Later that evening the Pirates traded for recently designated for assignment outfielder from the A’s, Dustin Fowler. As Gary wrote in one of his latest articles, don’t assume anything based on this move; which the absolute truth. But it goes even further because I actually assumed something before the trade; that the Pirates have no idea who their centerfielder is going to be this season. It isn’t necessarily a bad thing, just another fact. In camp, they currently have a veteran with experience and a good, not great, track record, two former top 100 prospects who have struggled to break through and the 2019 AA-Altoona Curve MVP. And the last three only have 52 starts combined in centerfield at the Major League Level. This allows for competition and evaluation, but no clear answer for the for the future, as Pirates Fans hope for one to separate themself from the other.
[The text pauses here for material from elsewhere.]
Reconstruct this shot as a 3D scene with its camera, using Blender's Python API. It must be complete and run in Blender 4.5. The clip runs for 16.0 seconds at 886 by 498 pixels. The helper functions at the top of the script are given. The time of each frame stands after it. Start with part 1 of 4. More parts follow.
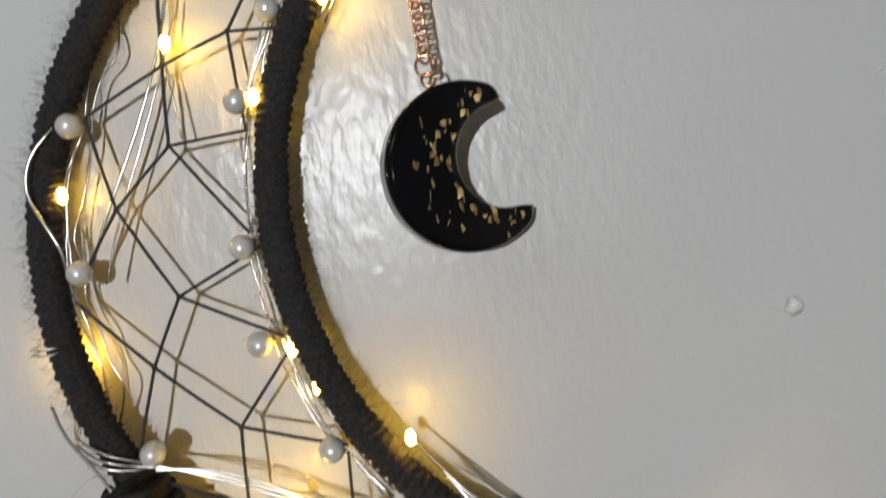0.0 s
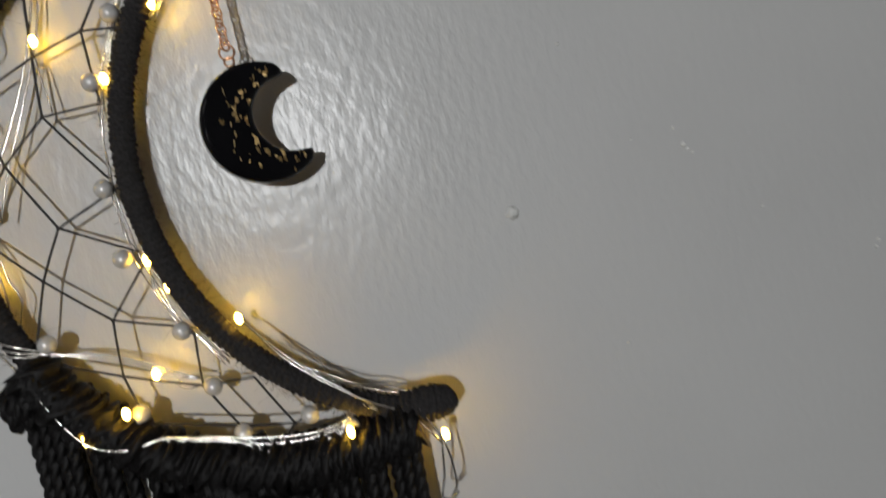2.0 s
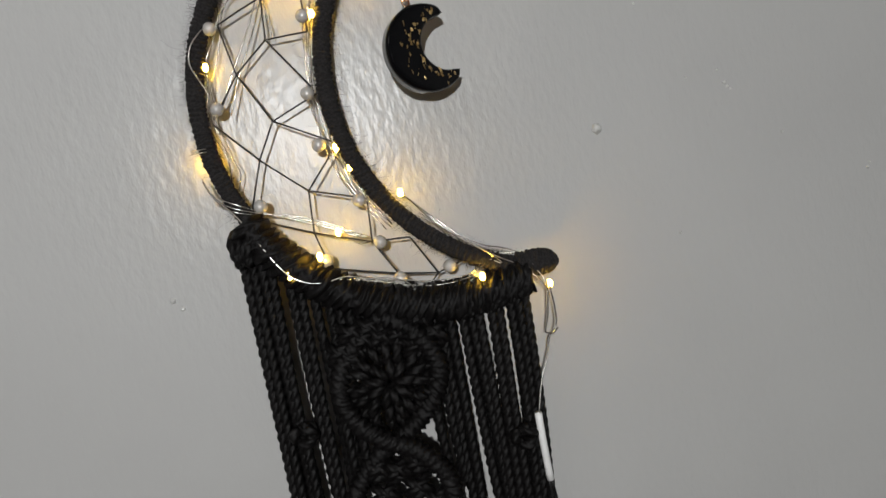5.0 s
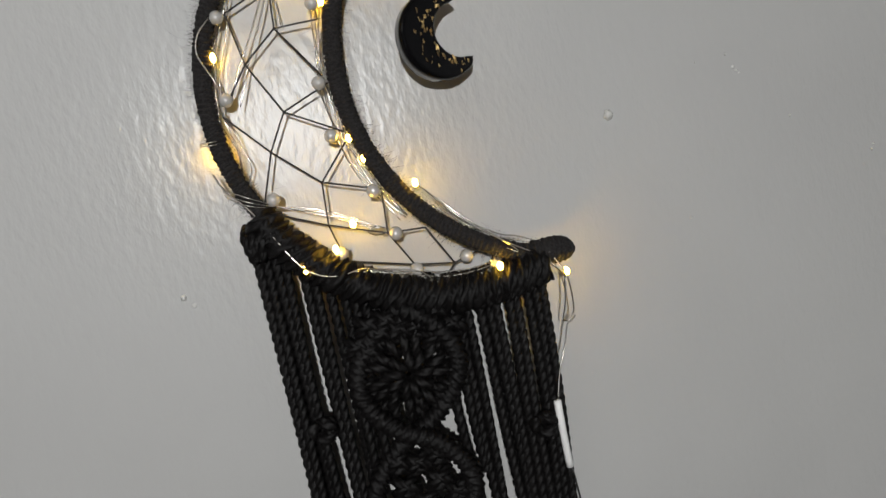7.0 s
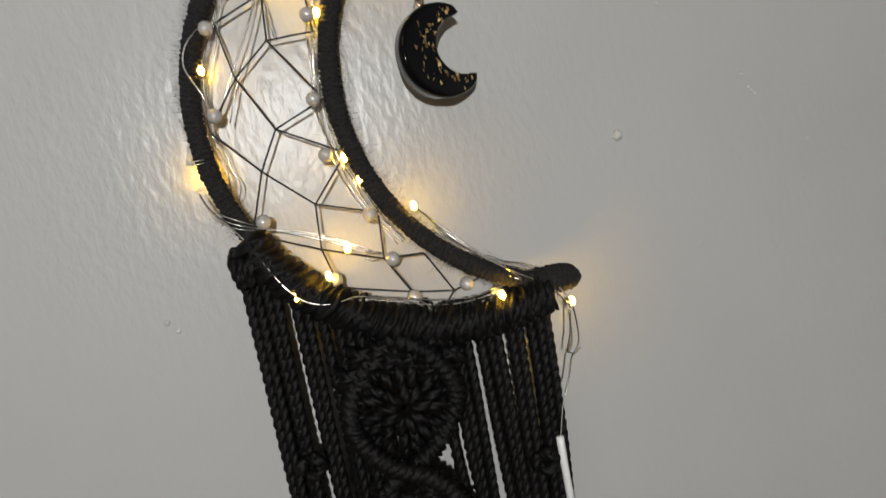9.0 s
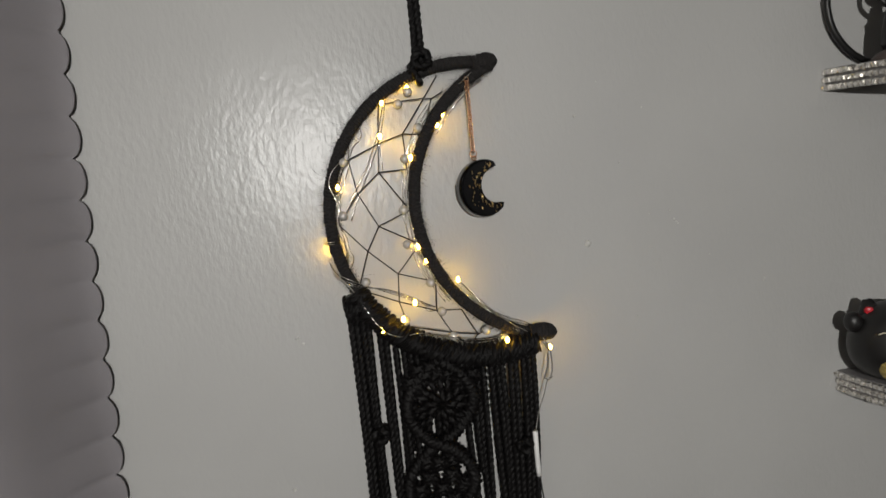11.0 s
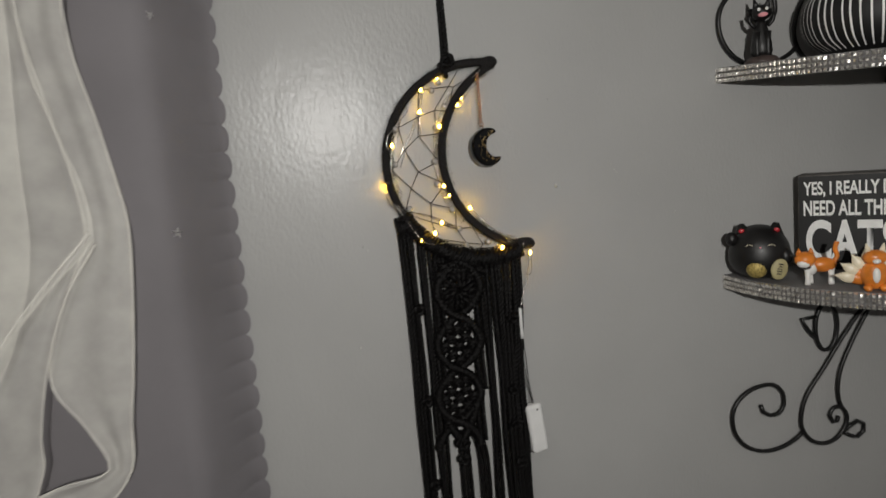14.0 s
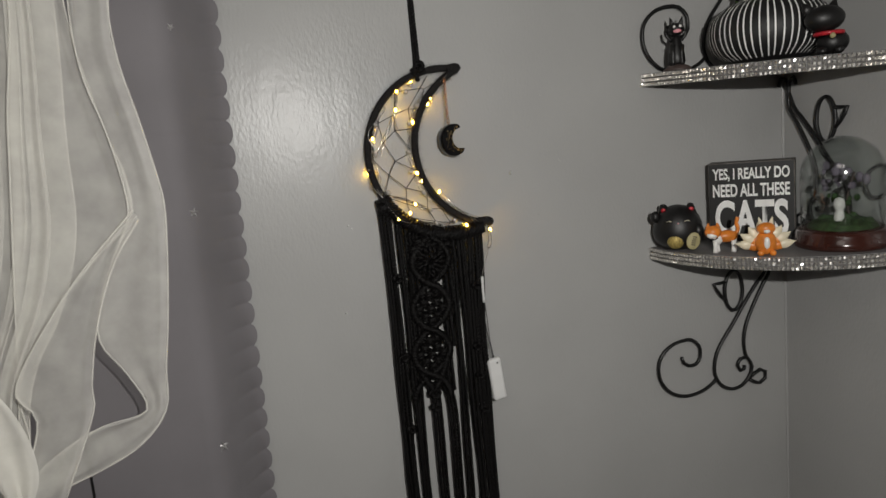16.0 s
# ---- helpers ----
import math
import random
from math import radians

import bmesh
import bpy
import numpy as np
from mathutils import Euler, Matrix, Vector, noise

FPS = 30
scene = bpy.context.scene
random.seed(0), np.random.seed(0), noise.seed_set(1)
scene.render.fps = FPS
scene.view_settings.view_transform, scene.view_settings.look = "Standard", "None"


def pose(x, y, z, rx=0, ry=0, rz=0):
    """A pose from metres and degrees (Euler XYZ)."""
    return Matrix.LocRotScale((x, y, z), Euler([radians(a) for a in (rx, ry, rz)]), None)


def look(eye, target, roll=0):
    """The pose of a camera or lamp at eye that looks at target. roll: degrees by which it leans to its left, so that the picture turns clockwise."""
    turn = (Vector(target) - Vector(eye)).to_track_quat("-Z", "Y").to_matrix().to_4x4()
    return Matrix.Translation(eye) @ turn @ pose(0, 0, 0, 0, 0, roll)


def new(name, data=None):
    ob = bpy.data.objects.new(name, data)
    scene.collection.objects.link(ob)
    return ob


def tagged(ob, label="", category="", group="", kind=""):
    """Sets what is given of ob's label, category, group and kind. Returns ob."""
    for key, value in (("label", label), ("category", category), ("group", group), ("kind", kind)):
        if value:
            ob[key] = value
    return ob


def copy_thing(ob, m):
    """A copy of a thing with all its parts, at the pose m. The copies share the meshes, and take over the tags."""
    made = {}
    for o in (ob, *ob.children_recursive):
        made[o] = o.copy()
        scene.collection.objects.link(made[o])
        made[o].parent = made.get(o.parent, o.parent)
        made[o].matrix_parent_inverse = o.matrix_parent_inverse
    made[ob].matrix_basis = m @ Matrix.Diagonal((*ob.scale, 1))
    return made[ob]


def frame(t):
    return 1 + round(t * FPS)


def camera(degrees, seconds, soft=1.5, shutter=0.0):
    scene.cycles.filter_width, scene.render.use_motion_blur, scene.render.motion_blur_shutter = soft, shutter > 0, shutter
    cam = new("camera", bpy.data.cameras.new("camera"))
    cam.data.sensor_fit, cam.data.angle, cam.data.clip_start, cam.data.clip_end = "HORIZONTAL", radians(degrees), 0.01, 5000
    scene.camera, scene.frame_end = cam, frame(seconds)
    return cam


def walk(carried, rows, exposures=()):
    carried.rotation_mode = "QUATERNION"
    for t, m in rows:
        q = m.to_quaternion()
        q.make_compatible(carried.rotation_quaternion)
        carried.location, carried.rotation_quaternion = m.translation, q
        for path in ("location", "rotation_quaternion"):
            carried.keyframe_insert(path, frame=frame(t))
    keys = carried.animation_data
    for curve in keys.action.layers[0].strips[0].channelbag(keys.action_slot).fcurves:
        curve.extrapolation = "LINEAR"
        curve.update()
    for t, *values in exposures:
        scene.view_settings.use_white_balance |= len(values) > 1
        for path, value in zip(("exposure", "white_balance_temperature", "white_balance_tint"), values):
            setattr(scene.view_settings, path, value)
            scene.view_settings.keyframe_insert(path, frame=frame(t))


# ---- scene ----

The last meaningful move by the Pirates, which has some underlying implications was the February signing of formerly hated Cincinnati Red by way of the White Sox, Yankees, Mets, Rangers and Mets again, third/first baseman Todd Frazier. His was another Minor League signing, with an NRI and $1.5 million plus 600K in potential benchmark incentives for total MLB at bats. Almost immediately following this move I wrote about the possible reason(s) for adding bringing in Frazier, most of which surrounded Colin Moran. However, after a discussion with Jason Martinez from Fangraphs the other day, more of the interview forthcoming on an episode of Bucs In The Basement podcast, the eventual first slump of Ke’Bryan Hayes career was examined.
It would nice to think that the Ke’Bryan Hayes we all saw in September of 2020 will be with us always and forever; you know until he gets traded for prospects. But in all seriousness, the .376/.442/.682 slash line with 5 homers in 24 games is almost impossible to repeat, and he is going to experience a downturn at some point in 2021. It’s pretty much unavoidable, so it would be beneficial to a have an veteran like Frazier to jump in when need be; not just because of needed off days during a 162 game campaign, which will also play a factor.
Of course there have been more, and will be more, underlying meanings to different reports, narratives, storylines and even transactions involving the Pirates. You just need to know where to look, and how to read between the lines.